Guards

Three guardrails that fire on every write. Always on. Cannot be disabled.

Write guard

services/write_guard.py. Validates every file write before it touches disk.

Rejects:

Paths with .. (path traversal).
Absolute paths.
Paths outside the workspace root.
Files larger than 1 MB.
Binary files (detected by null-byte scan).
Dangerous patterns (e.g., overwriting .git/config, requirements.txt without confirmation in some modes).

When a write is rejected, the receipt records guards.write: "fail" and the diff is dropped. The agent is informed and may retry with a corrected path.

Hallucination guard

services/hallucination_guard.py. Cross-references every function/class reference in the generated code against the workspace's symbol index.

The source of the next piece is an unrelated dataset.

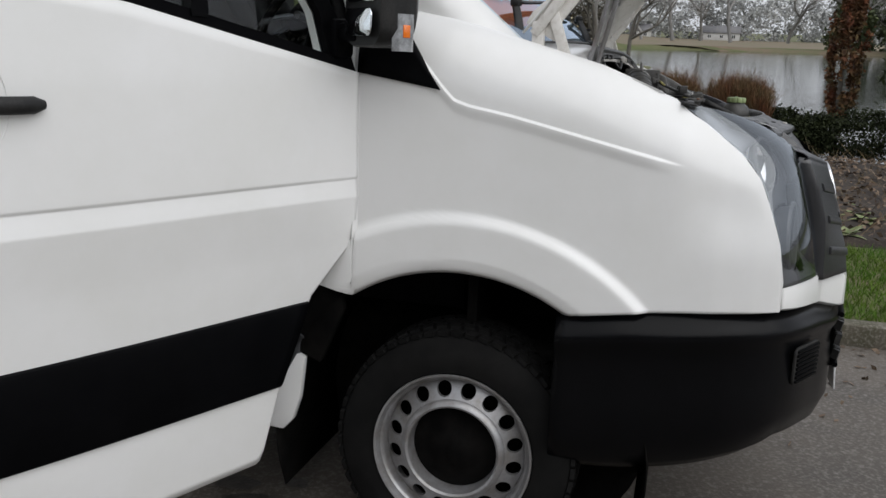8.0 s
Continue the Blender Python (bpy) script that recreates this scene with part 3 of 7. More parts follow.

A reference like from app.utils import foo triggers a lookup: does foo exist in app.utils? If not:

The receipt records guards.hallucination: "warn" plus a list of missing references.
The change is not blocked — the agent may have legitimately created the symbol elsewhere in the same diff.
A warning chip appears in the Changes panel for human review.

Future work: surface the warning more aggressively in the editor gutter (Appendix E1).

Egress guard

services/egress_guard.py. Strips sensitive content from agent frames before they reach your browser.

Patterns redacted:

Live-looking API keys (sk-…, xoxb-…, AWS access keys, Google service-account JSON, etc.).
PEM private-key blocks.
Database connection strings with embedded passwords.
Paths outside the workspace root (prevents the agent from accidentally exposing your home directory in chat).

Redacted content is replaced inline with a placeholder like [REDACTED:api-key]. The receipt records the count of redactions, not the redacted values.

Why guards can't be disabled

Defense-in-depth. The agent is constrained at multiple layers:

Autonomy mode (does it apply at all?).
Hunk review (does this specific change get accepted?).
Write guard (is the path/size/type safe?).
Hallucination + egress guards (is the content safe?).

Disabling any one would punch a hole through the whole chain. If you find a guard pattern is too aggressive for your use case, file an issue or self-host with a custom rule set.

Tuning

Self-hosters can extend the rule sets:

Write guard: services/write_guard.py → BLOCKED_PATHS and BLOCKED_PATTERNS.
Egress guard: services/egress_guard.py → REDACTION_RULES (regex list).

Per-workspace allowlists for write paths are on the roadmap.